ET In The Classroom: Gold ETFs offer huge rewards

As gold prices inch towards the Rs 1 lakh per 10 gram mark in the domestic markets, investors who do not hold gold or have a low exposure in their portfolios can buy gold funds or ETFs.

WHAT ARE ? HOW CAN AN INVESTOR BUY THEM?
Gold ETFs, or exchange-traded funds, are vehicles that allow investors to take exposure to gold prices without the need to buy or store physical gold. They are traded on stock exchanges like regular stocks and their value reflects the performance of gold and investors can buy them during trading hours. Gold ETFs typically invest in gold bullion, gold futures contracts, or a combination of both and they aim to track the price of gold as closely as possible. Investors who do not have demat accounts to buy a gold ETF or find it cumbersome to trade, can buy a gold fund, which invests in a gold ETF

WHAT IS THE ADVANTAGE OF GOLD ETF OVER PHYSICAL GOLD?
There is no storage cost, worries of purity, making charges or chances of theft in buying gold ETF. It gives you exposure to gold as an asset class and helps you track gold prices at a very low cost.
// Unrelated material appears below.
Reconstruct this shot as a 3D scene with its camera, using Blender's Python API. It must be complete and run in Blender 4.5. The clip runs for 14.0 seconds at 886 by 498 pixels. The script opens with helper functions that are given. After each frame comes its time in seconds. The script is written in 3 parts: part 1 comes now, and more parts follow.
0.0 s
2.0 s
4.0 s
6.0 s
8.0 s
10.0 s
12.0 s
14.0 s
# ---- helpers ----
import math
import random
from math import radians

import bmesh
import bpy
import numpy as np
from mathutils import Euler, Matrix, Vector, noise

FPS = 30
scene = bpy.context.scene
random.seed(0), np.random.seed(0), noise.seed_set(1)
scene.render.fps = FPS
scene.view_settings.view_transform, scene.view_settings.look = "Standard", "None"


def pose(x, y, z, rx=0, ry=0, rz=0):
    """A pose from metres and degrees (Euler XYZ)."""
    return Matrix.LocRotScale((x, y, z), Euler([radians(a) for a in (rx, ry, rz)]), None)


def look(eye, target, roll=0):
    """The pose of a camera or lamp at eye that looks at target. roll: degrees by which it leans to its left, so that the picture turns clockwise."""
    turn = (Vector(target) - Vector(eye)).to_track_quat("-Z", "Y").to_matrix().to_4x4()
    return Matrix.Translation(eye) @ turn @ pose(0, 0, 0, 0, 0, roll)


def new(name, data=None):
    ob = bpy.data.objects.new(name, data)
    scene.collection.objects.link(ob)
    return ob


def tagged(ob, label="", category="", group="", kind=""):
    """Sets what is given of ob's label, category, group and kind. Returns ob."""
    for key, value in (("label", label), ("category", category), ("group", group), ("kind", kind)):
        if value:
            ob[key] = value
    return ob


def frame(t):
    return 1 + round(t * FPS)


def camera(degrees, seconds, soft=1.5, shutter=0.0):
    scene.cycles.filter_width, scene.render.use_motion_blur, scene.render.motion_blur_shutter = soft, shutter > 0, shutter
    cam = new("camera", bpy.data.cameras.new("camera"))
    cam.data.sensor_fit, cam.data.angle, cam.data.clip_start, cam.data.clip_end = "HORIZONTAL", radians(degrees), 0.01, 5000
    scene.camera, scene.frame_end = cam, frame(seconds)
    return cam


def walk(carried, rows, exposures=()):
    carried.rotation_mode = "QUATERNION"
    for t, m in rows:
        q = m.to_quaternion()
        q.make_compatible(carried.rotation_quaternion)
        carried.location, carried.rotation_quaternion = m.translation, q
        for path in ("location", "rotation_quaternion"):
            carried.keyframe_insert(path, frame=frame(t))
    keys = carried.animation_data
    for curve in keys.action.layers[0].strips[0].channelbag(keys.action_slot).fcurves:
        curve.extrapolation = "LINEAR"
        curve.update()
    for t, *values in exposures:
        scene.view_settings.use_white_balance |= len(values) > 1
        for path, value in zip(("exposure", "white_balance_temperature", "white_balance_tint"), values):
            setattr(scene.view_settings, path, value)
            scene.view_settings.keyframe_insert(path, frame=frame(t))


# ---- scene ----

Investors can buy either a gold ETF/fund, or get exposure to gold through a multi-asset fund that buys gold as a part of its portfolio.

WHAT HAVE BEEN THE RETURNS THAT GOLD FUNDS HAVE GIVEN ?
Gold has rewarded investors well over the last decade. In rupee terms, over the last one year, gold funds have returned 29.25%. Over longer tenures of three, five and 10 years these schemes have returned an average annualised return of 21%, 13.98% and 12.26%, respectively, as per Value Research.